The waste water treatment industry has become one of the largest consumers of SCADA software. It just so happens that the treatment process is one that lends itself quite nicely to the features of a SCADA deployment, and the success of such deployments has only accelerated the trend.

A powerful SCADA system has optimal tools for enhancing operational efficiency, from detecting leaks to controlling distribution. One immediate benefit facilities receive after implementing a visualization solution is that small leaks can be detected before they become larger and a major (more expensive) problem. By carefully monitoring the conditions through each stage of the treatment process, the slightest abnormality becomes immediately noticeable. Detecting small problems before they become larger can save facility operators and maintenance technicians a tremendous amount of time – and the facility itself will save money.

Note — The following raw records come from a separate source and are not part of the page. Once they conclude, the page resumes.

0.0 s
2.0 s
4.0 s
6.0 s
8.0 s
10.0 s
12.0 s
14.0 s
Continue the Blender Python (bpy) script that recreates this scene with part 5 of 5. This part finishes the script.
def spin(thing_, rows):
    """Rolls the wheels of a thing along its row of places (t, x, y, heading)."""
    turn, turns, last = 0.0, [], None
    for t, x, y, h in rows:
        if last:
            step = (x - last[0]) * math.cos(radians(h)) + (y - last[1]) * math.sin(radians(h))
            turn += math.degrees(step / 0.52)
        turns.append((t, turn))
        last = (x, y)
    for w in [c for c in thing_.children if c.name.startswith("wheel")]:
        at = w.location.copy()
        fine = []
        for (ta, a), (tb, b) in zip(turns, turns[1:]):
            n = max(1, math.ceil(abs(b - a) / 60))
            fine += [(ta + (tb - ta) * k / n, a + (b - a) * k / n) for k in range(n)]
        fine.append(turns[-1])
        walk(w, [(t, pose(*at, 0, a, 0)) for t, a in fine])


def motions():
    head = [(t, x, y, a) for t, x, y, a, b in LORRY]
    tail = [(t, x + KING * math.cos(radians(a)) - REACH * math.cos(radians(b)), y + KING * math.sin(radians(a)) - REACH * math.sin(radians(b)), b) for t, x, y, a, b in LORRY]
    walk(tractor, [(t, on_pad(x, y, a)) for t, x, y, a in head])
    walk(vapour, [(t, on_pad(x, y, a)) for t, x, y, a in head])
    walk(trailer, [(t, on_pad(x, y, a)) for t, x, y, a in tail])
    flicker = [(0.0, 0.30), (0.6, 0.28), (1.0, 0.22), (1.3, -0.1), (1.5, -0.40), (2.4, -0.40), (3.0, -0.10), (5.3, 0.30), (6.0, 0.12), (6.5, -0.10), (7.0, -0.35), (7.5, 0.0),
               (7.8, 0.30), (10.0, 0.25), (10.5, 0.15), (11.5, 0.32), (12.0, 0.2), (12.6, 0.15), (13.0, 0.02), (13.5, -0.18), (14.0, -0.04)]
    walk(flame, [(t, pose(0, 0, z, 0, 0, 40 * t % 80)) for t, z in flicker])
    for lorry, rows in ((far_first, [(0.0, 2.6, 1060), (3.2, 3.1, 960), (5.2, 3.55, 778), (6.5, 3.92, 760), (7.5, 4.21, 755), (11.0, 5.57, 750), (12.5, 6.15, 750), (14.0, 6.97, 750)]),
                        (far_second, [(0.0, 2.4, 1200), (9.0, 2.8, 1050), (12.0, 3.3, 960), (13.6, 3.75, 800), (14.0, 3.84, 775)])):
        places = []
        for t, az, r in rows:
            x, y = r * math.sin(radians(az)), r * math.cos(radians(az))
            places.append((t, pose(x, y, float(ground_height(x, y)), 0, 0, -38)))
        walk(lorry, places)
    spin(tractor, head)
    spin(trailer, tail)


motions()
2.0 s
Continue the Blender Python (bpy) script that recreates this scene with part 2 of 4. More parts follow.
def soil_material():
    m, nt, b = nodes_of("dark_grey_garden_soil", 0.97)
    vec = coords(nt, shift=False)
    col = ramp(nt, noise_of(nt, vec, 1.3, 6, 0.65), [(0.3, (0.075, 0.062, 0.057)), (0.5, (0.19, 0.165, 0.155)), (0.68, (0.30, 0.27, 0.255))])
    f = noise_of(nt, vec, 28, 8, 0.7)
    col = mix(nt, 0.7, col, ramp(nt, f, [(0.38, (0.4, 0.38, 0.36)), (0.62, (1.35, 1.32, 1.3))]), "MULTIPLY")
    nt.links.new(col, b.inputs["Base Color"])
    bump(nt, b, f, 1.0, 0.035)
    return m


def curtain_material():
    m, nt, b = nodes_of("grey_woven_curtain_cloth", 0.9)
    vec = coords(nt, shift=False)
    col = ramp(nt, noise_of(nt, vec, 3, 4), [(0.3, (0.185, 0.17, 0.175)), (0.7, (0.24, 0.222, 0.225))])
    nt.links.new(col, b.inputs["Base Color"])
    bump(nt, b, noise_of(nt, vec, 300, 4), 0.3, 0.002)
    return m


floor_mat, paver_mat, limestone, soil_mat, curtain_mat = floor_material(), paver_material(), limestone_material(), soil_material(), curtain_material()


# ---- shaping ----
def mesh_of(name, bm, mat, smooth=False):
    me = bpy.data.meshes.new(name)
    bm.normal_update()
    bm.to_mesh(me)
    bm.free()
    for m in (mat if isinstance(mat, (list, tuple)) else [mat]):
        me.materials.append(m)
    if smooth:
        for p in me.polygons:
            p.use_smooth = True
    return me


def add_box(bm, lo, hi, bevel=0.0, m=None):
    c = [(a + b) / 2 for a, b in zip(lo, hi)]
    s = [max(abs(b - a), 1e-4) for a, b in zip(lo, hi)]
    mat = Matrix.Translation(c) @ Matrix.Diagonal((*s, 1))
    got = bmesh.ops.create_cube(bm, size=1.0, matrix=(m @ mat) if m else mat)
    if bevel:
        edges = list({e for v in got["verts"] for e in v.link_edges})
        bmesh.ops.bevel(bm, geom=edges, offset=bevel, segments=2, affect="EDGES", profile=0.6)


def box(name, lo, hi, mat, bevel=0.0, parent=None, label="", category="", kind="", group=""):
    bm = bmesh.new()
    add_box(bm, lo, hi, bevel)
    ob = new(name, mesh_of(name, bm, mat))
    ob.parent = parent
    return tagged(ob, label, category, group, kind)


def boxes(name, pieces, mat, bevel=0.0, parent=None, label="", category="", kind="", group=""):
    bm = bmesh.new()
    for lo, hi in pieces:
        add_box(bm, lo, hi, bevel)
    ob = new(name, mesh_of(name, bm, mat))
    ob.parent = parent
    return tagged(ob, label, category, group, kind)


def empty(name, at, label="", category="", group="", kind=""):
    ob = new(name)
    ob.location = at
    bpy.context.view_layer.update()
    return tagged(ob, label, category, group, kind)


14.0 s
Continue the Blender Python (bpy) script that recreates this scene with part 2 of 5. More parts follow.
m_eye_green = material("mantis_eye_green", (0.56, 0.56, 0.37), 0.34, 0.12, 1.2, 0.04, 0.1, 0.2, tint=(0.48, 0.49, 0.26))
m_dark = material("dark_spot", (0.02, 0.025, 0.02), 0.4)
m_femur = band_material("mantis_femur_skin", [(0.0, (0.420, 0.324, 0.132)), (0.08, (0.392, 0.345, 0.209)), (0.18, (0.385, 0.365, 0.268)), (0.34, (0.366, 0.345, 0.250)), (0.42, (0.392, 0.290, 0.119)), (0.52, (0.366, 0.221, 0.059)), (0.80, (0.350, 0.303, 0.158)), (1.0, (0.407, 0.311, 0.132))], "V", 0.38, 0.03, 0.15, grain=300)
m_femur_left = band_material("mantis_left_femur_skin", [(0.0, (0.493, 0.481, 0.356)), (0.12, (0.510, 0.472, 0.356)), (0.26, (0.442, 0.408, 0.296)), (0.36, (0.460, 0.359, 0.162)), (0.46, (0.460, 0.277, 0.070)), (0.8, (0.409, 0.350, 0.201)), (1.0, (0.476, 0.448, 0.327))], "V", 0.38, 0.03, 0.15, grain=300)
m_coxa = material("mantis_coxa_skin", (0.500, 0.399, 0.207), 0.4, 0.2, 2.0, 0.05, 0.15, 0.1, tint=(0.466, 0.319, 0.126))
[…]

Before SCADA, technicians would have to go out in the field to manually inspect gauges on each individual tank. Pump stations would be visited daily. Now, all of these conditions can be monitored remotely, allowing technicians to focus on improving plant operations and increasing efficiency. All of this has led to an increase in the output of accountable water.

So, SCADA is helping water treatment facilities save time, money, hardware and – most importantly – water. No wonder more and more facilities are implementing SCADA systems. Water treatment is just another one of the many ways that SCADA is helping shape the world in which we live.